Collected material:
# # # # #

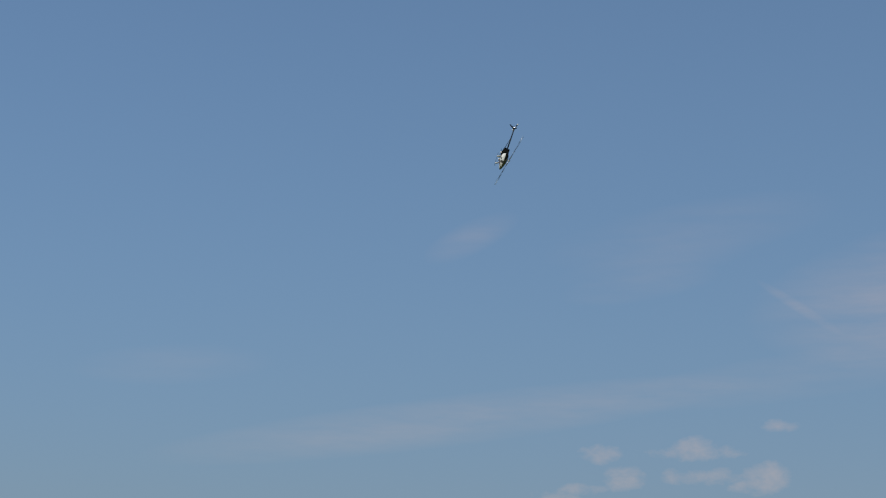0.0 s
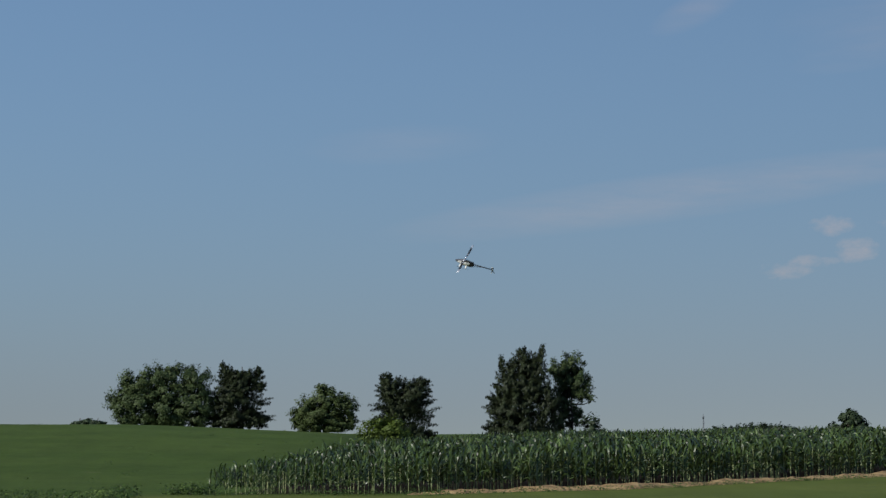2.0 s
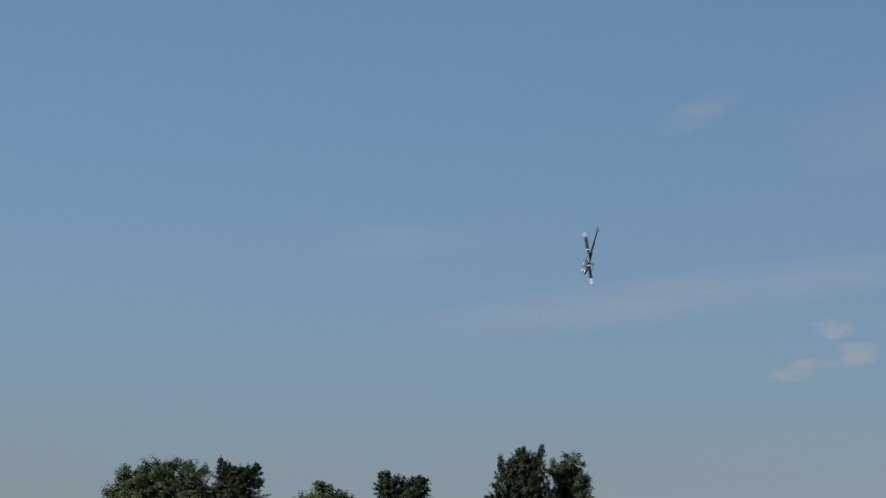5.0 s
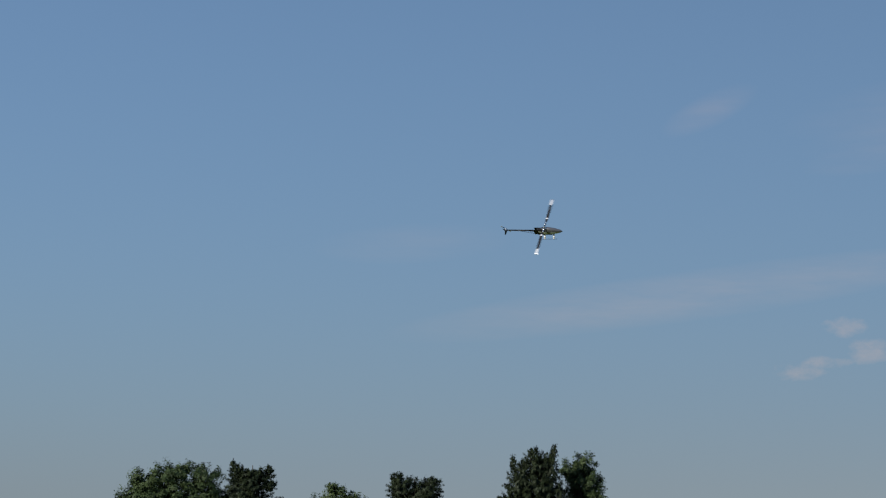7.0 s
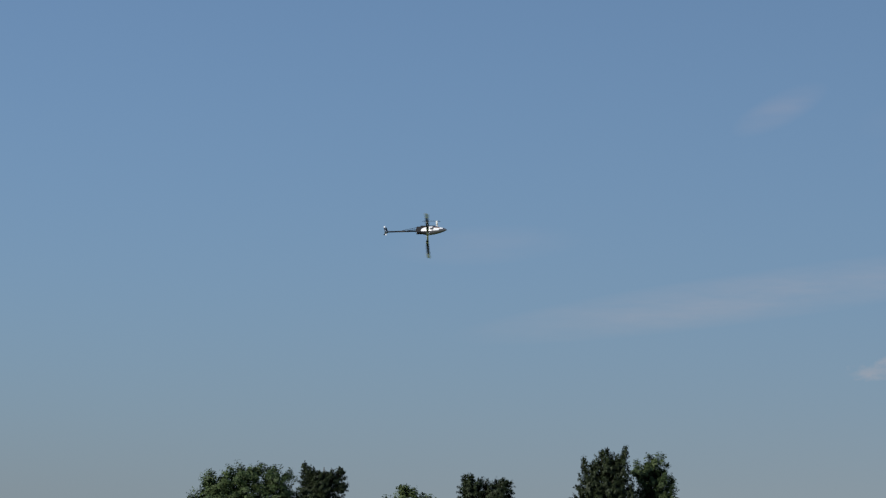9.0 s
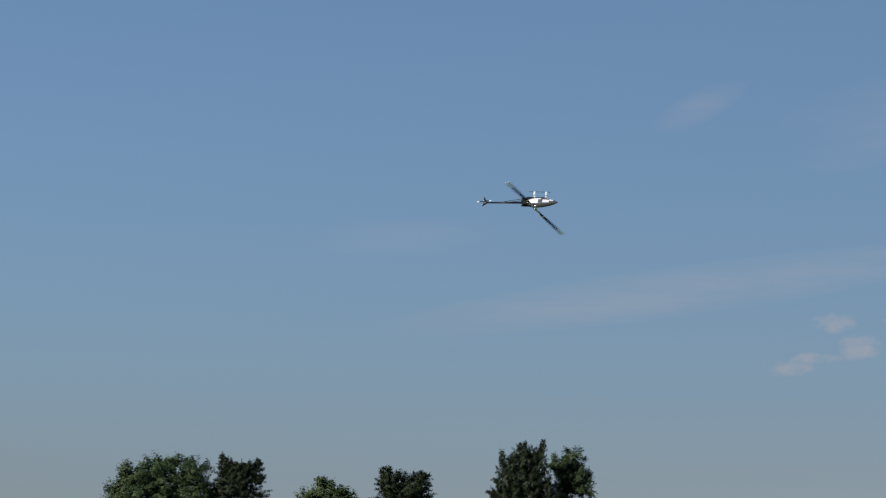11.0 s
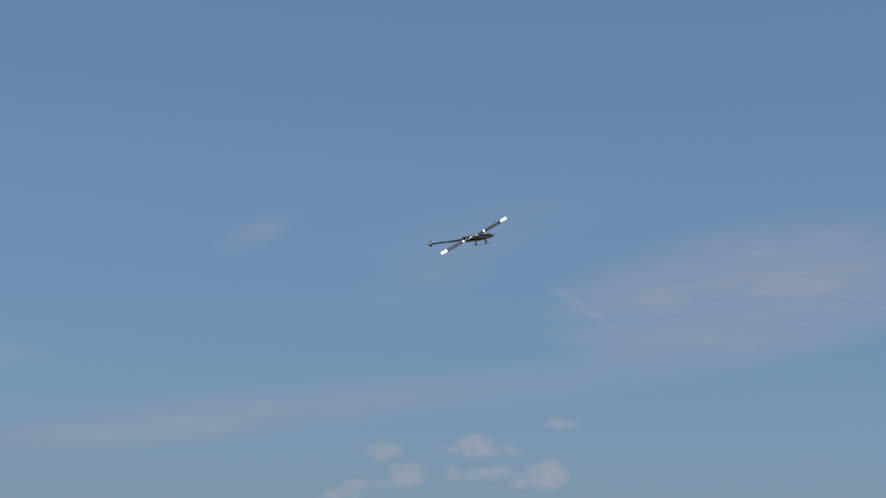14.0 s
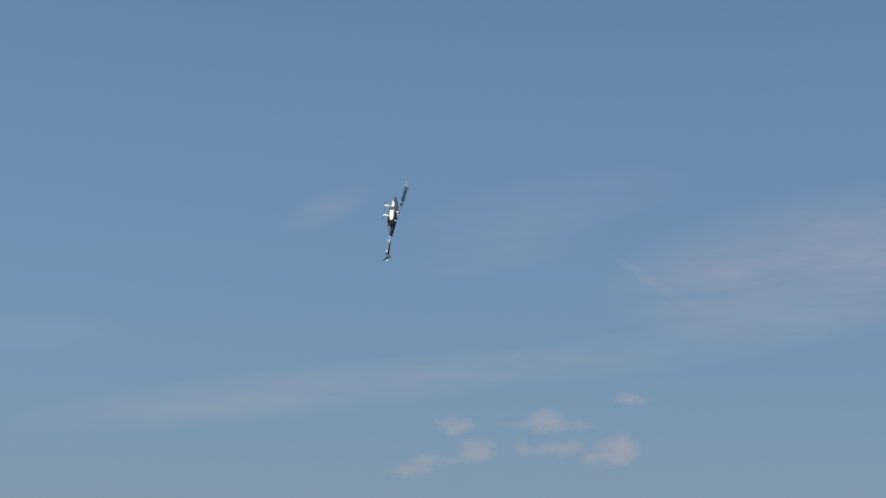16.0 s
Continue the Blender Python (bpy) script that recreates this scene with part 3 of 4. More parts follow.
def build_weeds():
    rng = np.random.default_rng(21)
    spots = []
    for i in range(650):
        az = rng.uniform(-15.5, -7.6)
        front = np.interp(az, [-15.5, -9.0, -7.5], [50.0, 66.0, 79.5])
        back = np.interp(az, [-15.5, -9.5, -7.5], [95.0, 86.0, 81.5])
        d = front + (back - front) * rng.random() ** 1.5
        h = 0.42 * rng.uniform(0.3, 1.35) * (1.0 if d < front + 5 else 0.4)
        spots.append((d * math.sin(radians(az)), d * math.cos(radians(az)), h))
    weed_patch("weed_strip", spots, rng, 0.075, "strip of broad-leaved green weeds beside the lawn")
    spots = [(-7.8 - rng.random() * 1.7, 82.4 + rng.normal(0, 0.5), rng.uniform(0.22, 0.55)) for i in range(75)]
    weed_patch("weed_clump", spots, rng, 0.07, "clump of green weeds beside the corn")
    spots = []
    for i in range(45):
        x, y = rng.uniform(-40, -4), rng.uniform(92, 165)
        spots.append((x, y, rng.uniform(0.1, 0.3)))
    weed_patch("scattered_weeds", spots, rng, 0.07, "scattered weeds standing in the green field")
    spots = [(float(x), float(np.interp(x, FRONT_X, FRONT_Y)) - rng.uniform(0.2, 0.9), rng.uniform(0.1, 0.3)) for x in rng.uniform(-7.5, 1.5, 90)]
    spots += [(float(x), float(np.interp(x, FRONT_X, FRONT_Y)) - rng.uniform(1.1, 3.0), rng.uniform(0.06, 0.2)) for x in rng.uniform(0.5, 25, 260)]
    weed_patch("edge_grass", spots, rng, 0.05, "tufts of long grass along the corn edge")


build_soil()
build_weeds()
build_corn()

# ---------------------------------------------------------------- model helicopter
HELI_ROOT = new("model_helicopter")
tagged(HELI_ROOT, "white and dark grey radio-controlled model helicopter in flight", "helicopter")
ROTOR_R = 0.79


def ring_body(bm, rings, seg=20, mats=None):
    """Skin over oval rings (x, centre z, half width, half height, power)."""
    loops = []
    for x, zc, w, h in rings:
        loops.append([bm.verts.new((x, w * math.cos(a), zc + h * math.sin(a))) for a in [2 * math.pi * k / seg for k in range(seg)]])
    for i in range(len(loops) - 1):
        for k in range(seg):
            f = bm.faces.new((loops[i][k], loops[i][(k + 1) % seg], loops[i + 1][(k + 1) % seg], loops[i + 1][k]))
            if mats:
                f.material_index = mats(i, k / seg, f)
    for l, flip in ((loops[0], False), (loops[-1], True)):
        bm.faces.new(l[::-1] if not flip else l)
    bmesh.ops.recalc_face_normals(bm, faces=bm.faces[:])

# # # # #

Each line of the material must be retyped exactly, except that images are omitted.

Answer to the problem:
0.0 s
2.0 s
5.0 s
7.0 s
9.0 s
11.0 s
14.0 s
16.0 s
Continue the Blender Python (bpy) script that recreates this scene with part 3 of 4. More parts follow.
def build_weeds():
    rng = np.random.default_rng(21)
    spots = []
    for i in range(650):
        az = rng.uniform(-15.5, -7.6)
        front = np.interp(az, [-15.5, -9.0, -7.5], [50.0, 66.0, 79.5])
        back = np.interp(az, [-15.5, -9.5, -7.5], [95.0, 86.0, 81.5])
        d = front + (back - front) * rng.random() ** 1.5
        h = 0.42 * rng.uniform(0.3, 1.35) * (1.0 if d < front + 5 else 0.4)
        spots.append((d * math.sin(radians(az)), d * math.cos(radians(az)), h))
    weed_patch("weed_strip", spots, rng, 0.075, "strip of broad-leaved green weeds beside the lawn")
    spots = [(-7.8 - rng.random() * 1.7, 82.4 + rng.normal(0, 0.5), rng.uniform(0.22, 0.55)) for i in range(75)]
    weed_patch("weed_clump", spots, rng, 0.07, "clump of green weeds beside the corn")
    spots = []
    for i in range(45):
        x, y = rng.uniform(-40, -4), rng.uniform(92, 165)
        spots.append((x, y, rng.uniform(0.1, 0.3)))
    weed_patch("scattered_weeds", spots, rng, 0.07, "scattered weeds standing in the green field")
    spots = [(float(x), float(np.interp(x, FRONT_X, FRONT_Y)) - rng.uniform(0.2, 0.9), rng.uniform(0.1, 0.3)) for x in rng.uniform(-7.5, 1.5, 90)]
    spots += [(float(x), float(np.interp(x, FRONT_X, FRONT_Y)) - rng.uniform(1.1, 3.0), rng.uniform(0.06, 0.2)) for x in rng.uniform(0.5, 25, 260)]
    weed_patch("edge_grass", spots, rng, 0.05, "tufts of long grass along the corn edge")


build_soil()
build_weeds()
build_corn()

# ---------------------------------------------------------------- model helicopter
HELI_ROOT = new("model_helicopter")
tagged(HELI_ROOT, "white and dark grey radio-controlled model helicopter in flight", "helicopter")
ROTOR_R = 0.79


def ring_body(bm, rings, seg=20, mats=None):
    """Skin over oval rings (x, centre z, half width, half height, power)."""
    loops = []
    for x, zc, w, h in rings:
        loops.append([bm.verts.new((x, w * math.cos(a), zc + h * math.sin(a))) for a in [2 * math.pi * k / seg for k in range(seg)]])
    for i in range(len(loops) - 1):
        for k in range(seg):
            f = bm.faces.new((loops[i][k], loops[i][(k + 1) % seg], loops[i + 1][(k + 1) % seg], loops[i + 1][k]))
            if mats:
                f.material_index = mats(i, k / seg, f)
    for l, flip in ((loops[0], False), (loops[-1], True)):
        bm.faces.new(l[::-1] if not flip else l)
    bmesh.ops.recalc_face_normals(bm, faces=bm.faces[:])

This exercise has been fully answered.